Rupert Graves, left, and James Wilby in the 1987 film “Maurice.” (Cohen Media)
May 30, 2017 (latimes.com)
For some, seeing two men kiss on-screen may still be startling. But 30 years ago, before male lips began locking in movies and TV shows on an increasingly frequent — and decreasingly controversial — basis, the film adaptation of “Maurice,” E.M. Forster’s novel about gay love in Edwardian England, was considered an especially bold, often groundbreaking entry.
“Maurice” is one of 30 works from the iconic filmmaking team of director James Ivoryand producer Ismail Merchant — longtime partners in business and in life — acquired by Cohen Media Group for restoration and re-release, under the creative direction of Ivory. (Merchant died in 2005).
The film opens June 2 in a new 4K scan with a new 5.1 audio mix, at Landmark’s Nuart Theatre in West Los Angeles.
“Maurice” was directed by Ivory, who co-scripted with Kit Hesketh-Harvey, previously a staff producer for BBC-TV’s music and arts department. (Ivory’s frequent collaborator, Ruth Prawer Jhabvala, was busy writing a novel.) The film followed one Maurice Hall (James Wilby) from his Cambridge University days and platonic love affair with dashing best friend Clive Durham (Hugh Grant) to their break-up, the socially conscious Clive’s marriage to the wealthy Anne (Phoebe Nicholls) and Maurice’s consummated, if unlikely, romance with an earthy gamekeeper, Alec Scudder (Rupert Graves).

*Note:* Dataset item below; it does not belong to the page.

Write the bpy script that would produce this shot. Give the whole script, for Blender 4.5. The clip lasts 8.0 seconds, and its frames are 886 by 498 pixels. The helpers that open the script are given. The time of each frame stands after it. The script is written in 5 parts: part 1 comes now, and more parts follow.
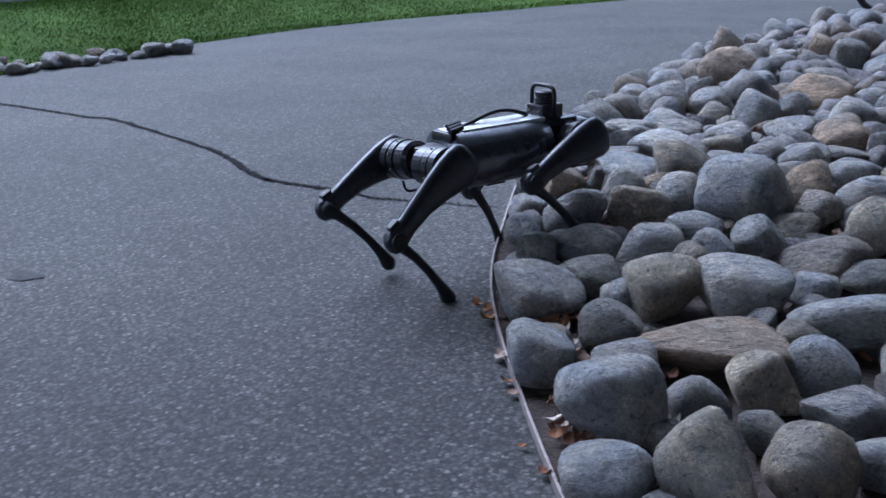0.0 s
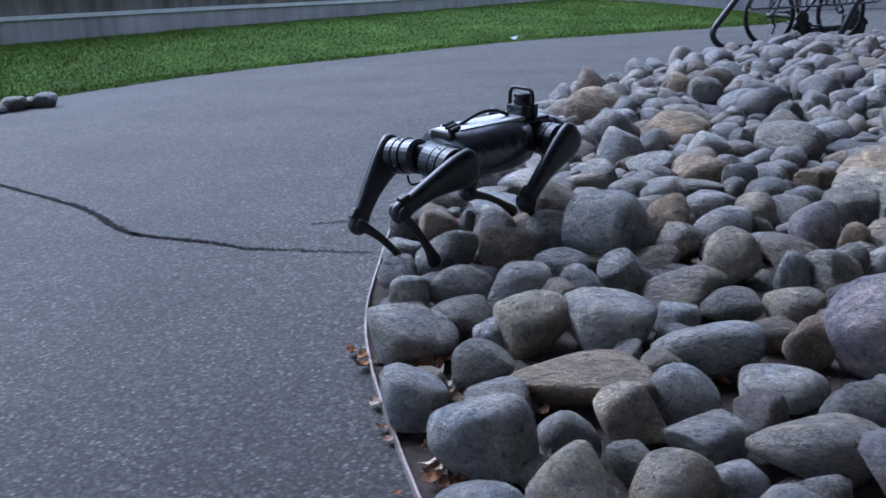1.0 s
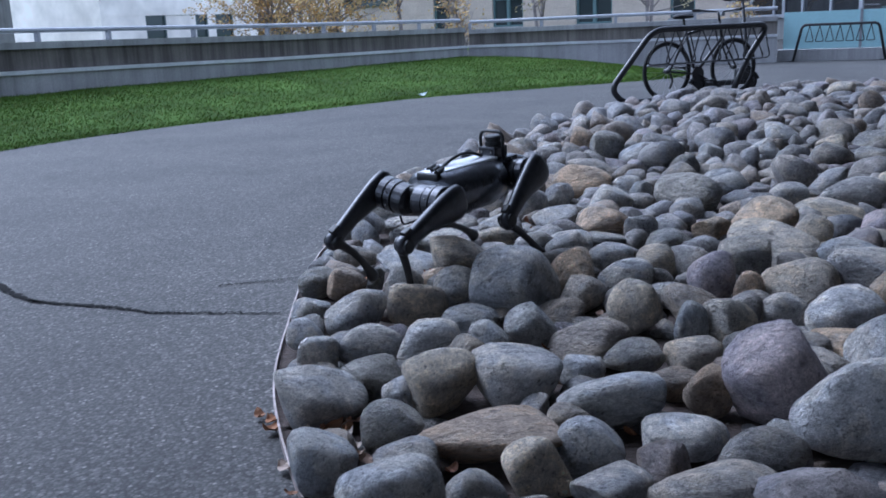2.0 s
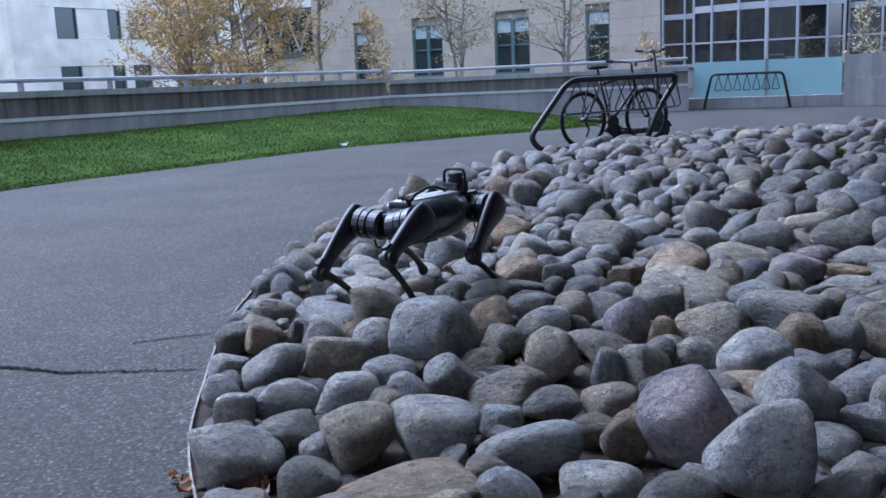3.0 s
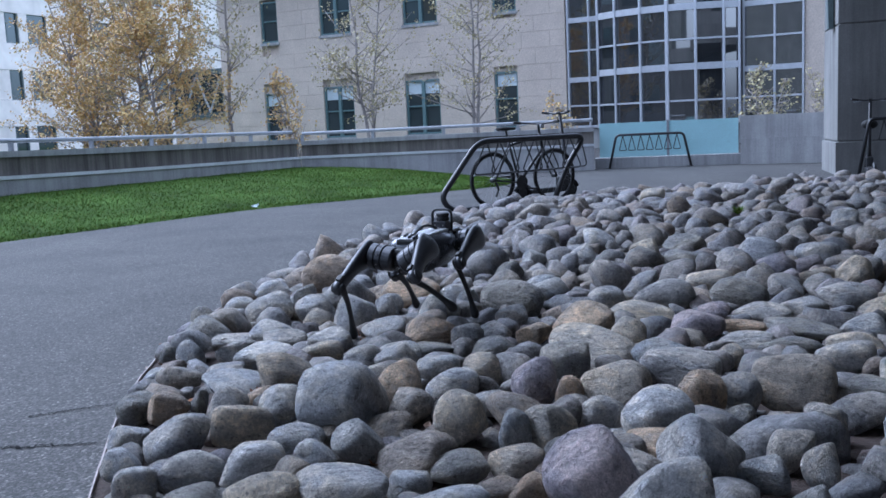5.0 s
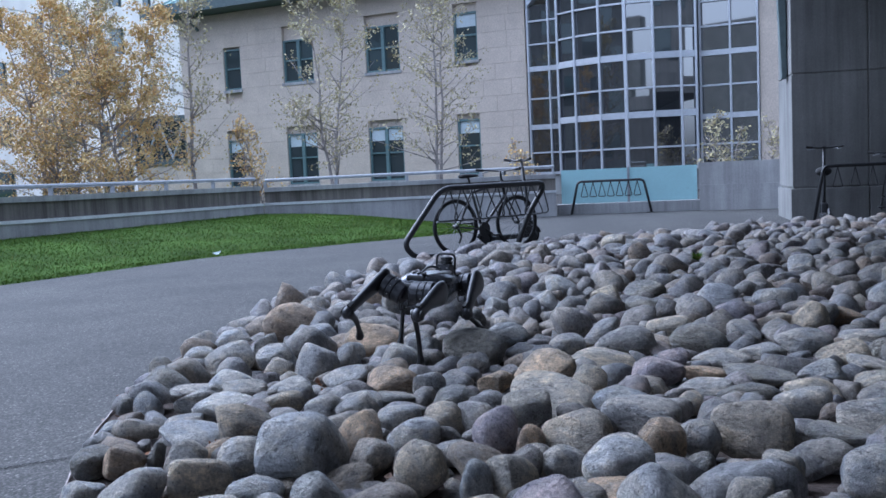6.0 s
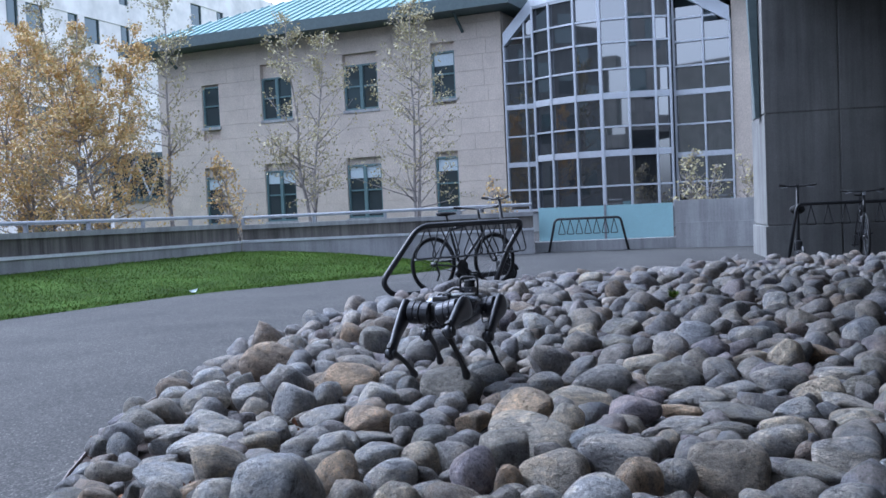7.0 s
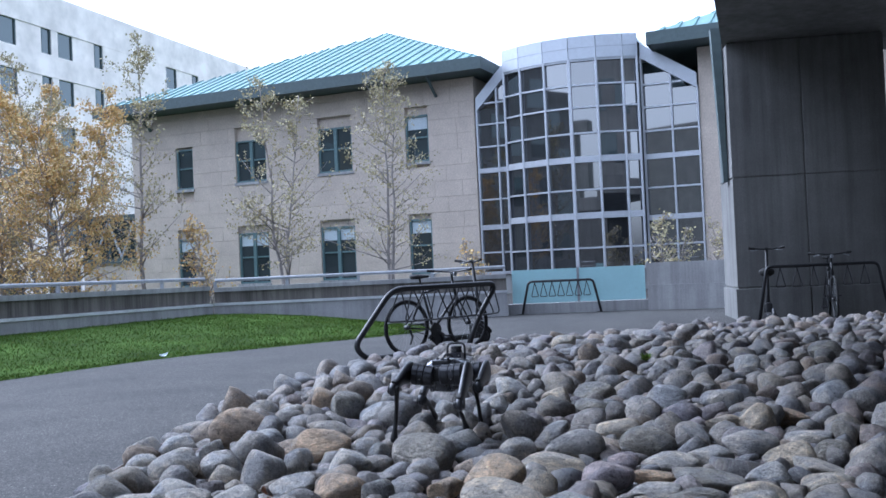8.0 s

It’s not as if the 1980s hadn’t already produced a string of features involving meaningful gay male characters: “Making Love,” “Kiss of the Spider Woman,” “My Beautiful Laundrette” and others. But the lush, dignified “Maurice,” with its share of man-on-man smooches, full-frontal male nudity, gay lovemaking and unabashed declarations of same-sex desire, as well as a main character who was ultimately affirmative and unwavering about his homosexuality (during a time when it was a criminal offense, no less), landed a unique place in then-contemporary gay culture.
That a movie which celebrated romance between men — with a rare happy ending — was released at the height of the AIDS epidemic only added to the acclaimed picture’s provocative profile.
Despite the nature of the material, Merchant and Ivory encountered no real resistance to making or showing the film. It didn’t hurt that they were coming off their biggest commercial hit to date, 1986’s Oscar-winning “A Room With a View,” also based on a Forster novel. (“Howards End,” the filmmakers’ third adaptation of the novelist’s work, was released in 1992.)
According to Ivory, now 88, speaking in a recent phone interview from his Manhattan apartment, the only initial concern came from Forster’s literary executors, the Fellows of King’s College, Cambridge.